Uma vez criada a fake news e divulgada, os detalhes factuais deixam de ser importantes, uma vez que as pessoas se deixam levar pelas emoções e pelo pânico moral – que é exatamente o que essas narrativas objetivam despertar. Que o material do Projeto Escola sem Homofobia seja perfeitamente adequado para se debater questões sensíveis a adolescentes – como sexualidade, identidade de gênero, bullying e violências motivadas pelo preconceito, entre outras –, deixa de ser algo importante para conservadores e moralistas.

E, nesse ponto, entra em jogo um aspecto do nosso cérebro que se relaciona diretamente ao motivo de ser tão difícil convencer pessoas a deixarem de acreditar em fake news e teorias conspiratórias: o raciocínio motivado.

O jornalista Carlos Orsi, especializado em divulgação científica e fundador do Instituto Questão de Ciência, descreve o raciocínio motivado como “o viés de confirmação com esteroides” (2014). Trata-se de um empenho para buscar dados, informações e até mesmo para desenvolver histórias e argumentos – não necessariamente lógicos – que justifiquem nossas crenças e ratifiquem nossos preconceitos.

Portanto, se uma pessoa acredita no “kit gay” e na existência de um plano da esquerda, aliada ao movimento LGBT+, para influenciar crianças a se tornarem homossexuais, seu raciocínio motivado será direcionado a comprovar isso – por exemplo, com um vídeo que mostra uma mamadeira erótica que supostamente estaria sendo distribuída em creches.

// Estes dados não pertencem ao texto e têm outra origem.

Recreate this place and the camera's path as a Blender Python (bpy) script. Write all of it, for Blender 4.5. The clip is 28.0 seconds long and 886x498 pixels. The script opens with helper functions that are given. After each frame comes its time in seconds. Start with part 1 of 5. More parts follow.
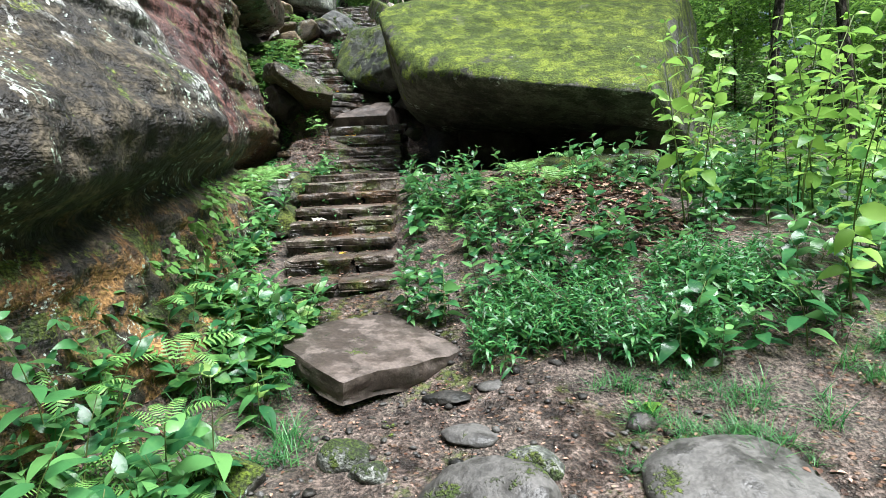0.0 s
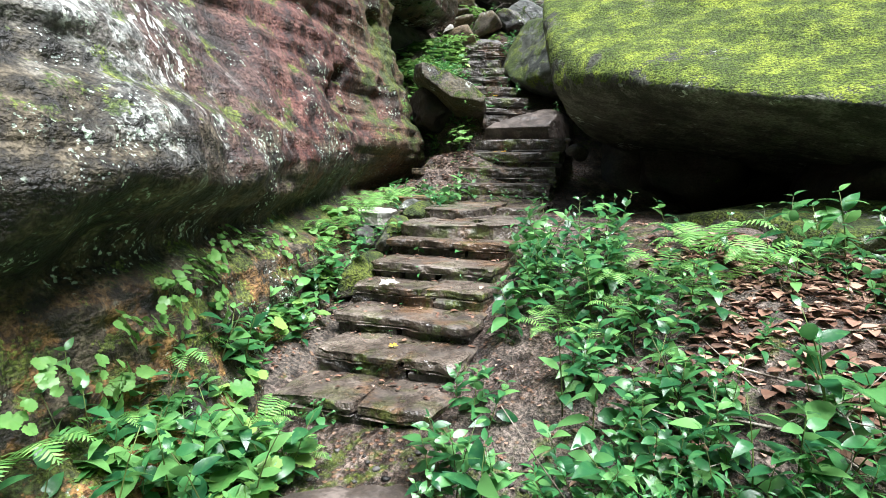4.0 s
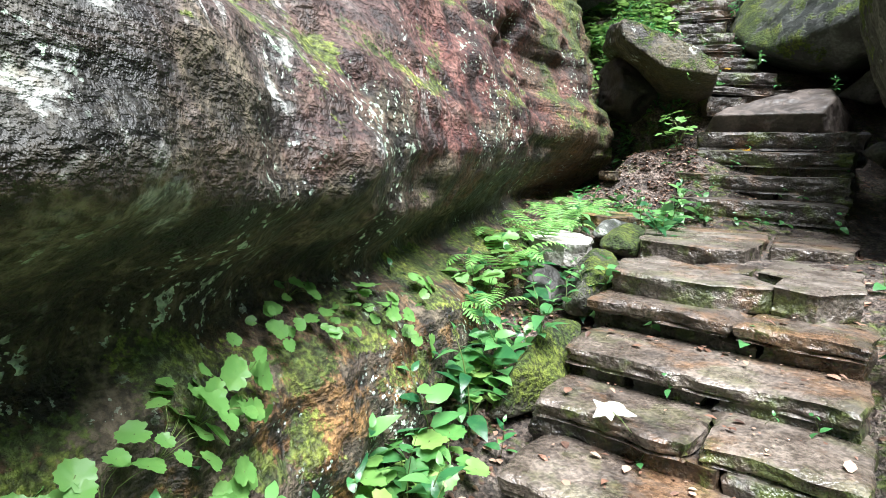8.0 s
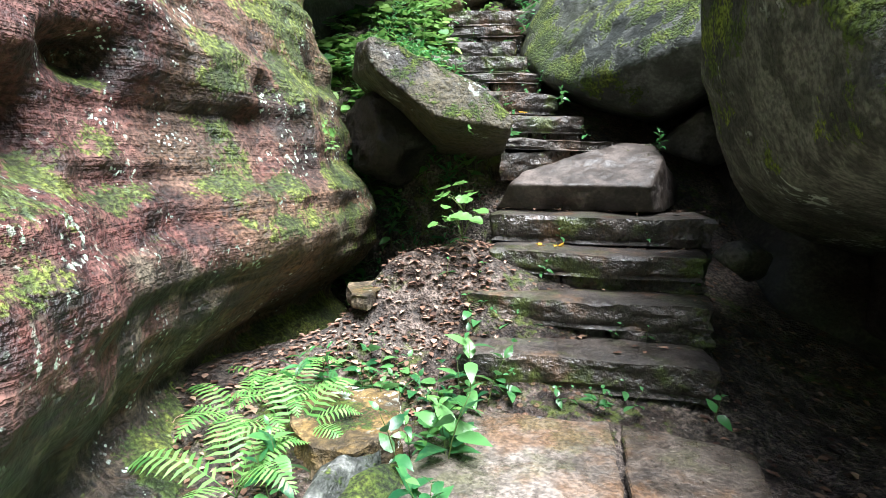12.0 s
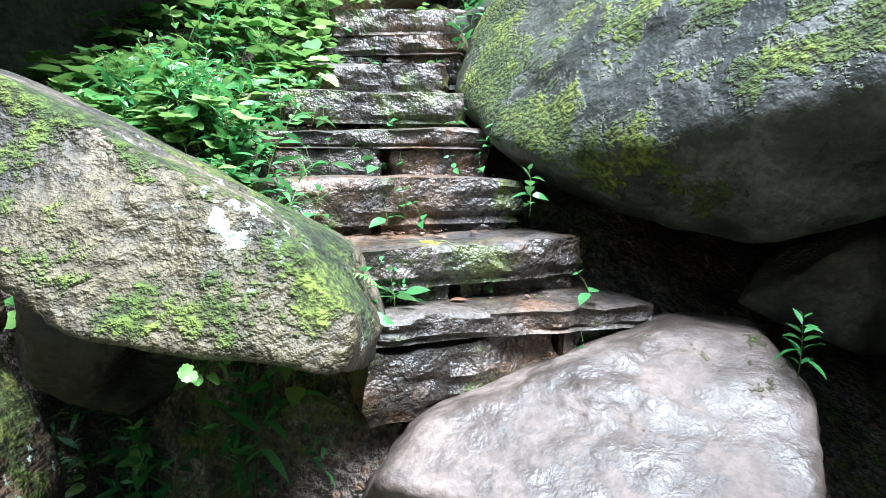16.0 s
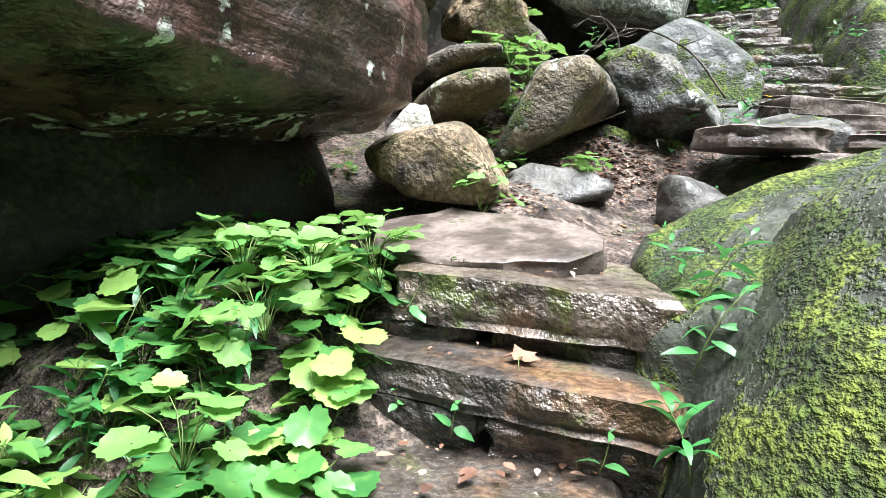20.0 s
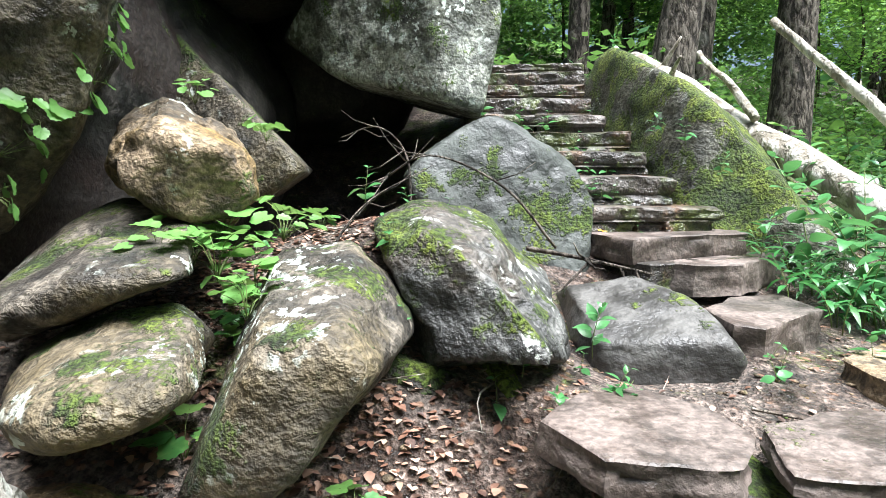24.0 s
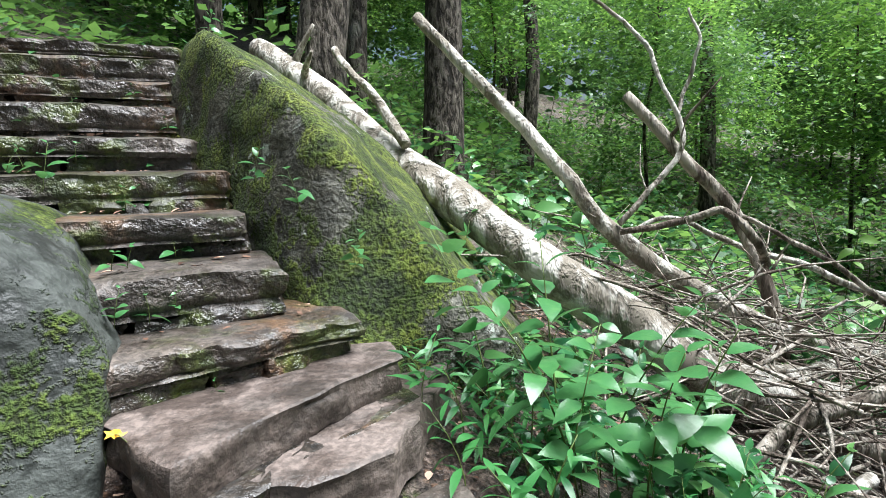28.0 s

Quando contrapomos essas histórias com informações corretas e argumentos racionais, a pessoa prontamente desenvolve algum outro raciocínio para se explicar ou para minimizar a relevância das evidências com as quais é confrontada. Aqui, vale mencionarmos um outro fenômeno em cena, o da dissonância cognitiva – mais um dos aspectos neurológicos que tem nos dado tanto trabalho na era da pós-verdade.

Segundo o pesquisador Leon Festinger (1956), responsável pelo desenvolvimento da teoria da dissonância cognitiva, quando ocorre uma dissonância entre aquilo que acreditamos e o que é realidade, somos tomados por um grande desconforto psicológico. O que fazemos, então, é tentar reduzir o mal-estar por meio de alguma estratégia capaz de amenizar ou eliminar essa contradição que se instala em nossa mente. Uma forma eficaz de conseguir isso é através do raciocínio motivado.

Desse modo, se nós afirmamos e explicamos com detalhes, usando fontes confiáveis, que o “kit gay” não existe, a pessoa pode reagir a essa informação dissonante dizendo, por exemplo, que o PT é corrupto e que seria capaz de qualquer coisa para doutrinar as crianças. Ou ela pode ainda citar uma ou mais notícias sobre pronomes neutros, uso de banheiros por pessoas trans e assim por diante. É por isso que ouvimos, tão frequentemente, um looping infinito de afirmações aleatórias, falácias, ofensas, “e o PT?” e outras digressões em respostas por parte de bolsonaristas.

Como o Meteoro Brasil resume acertadamente em seu livro, Tudo o que você precisou desaprender para virar um idiota: “Não há como refutar uma teoria da conspiração diante daquele que crê. A questão é de fé, não de prova” (2019, p. 45). O senador Heinze que o diga.